Belajar dari perang Iran vs. Israel, kita sedang diajak bertanya kembali: keberpihakan seperti apa yang patut kita rawat? Apakah keberpihakan pada kebenaran masih punya tempat? Ataukah semua telah larut dalam euforia drama politik global, sehingga yang berani melawan Zionis kita anggap ekstrem, dan yang diam kita puji sebagai moderat?
Kita hidup di zaman yang aneh. Zaman di mana membela Palestina dianggap radikal, tetapi membela penjajah dianggap elegan. Kita hidup di era di mana mendukung Iran yang melawan hegemoni dipandang sebagai kesesatan, tetapi mendukung negara apartheid justru dianggap bijaksana. Apakah kita benar-benar berpikir? Ataukah kita hanya menjadi gema dari suara asing yang tak tahu sejarah luka kita sendiri?
Sindiran Halus untuk Bangsa yang Terlena
Kita ini bangsa besar yang pernah dijajah. Namun, kini kita menjadi penonton pasif dari penjajahan lain, seolah lupa bagaimana rasanya diinjak. Kita menjadi bangsa yang cerewet di kolom komentar, tetapi malas membaca peta konflik. Kita ramai soal Iran, tetapi tak pernah tahu berapa banyak ilmuwan mereka dibunuh Mossad. Kita mengejek Syiah, tetapi tak pernah tahu bahwa para pejuang mereka mati melindungi gereja di Aleppo dan Baghdad. Kita menyinyiri Hizbullah, tetapi tak tahu mereka mengusir Israel dari Lebanon Selatan saat dunia Arab diam membatu.
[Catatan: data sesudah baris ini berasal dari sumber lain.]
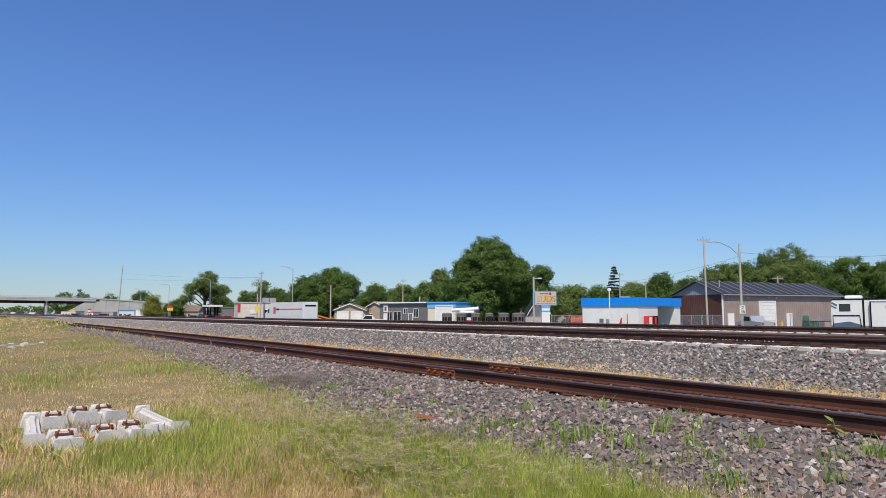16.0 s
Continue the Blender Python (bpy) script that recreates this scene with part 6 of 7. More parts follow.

Di ruang digital yang bising, keberpihakan jadi bahan tertawaan. Siapa pun yang membela kebenaran akan dicap fanatik. Siapa pun yang mengajak berpikir akan dituduh condong. Namun, justru di situlah panggilan jiwa kita sebagai insan merdeka: tetap berpihak dengan nurani, bukan dengan impuls massa.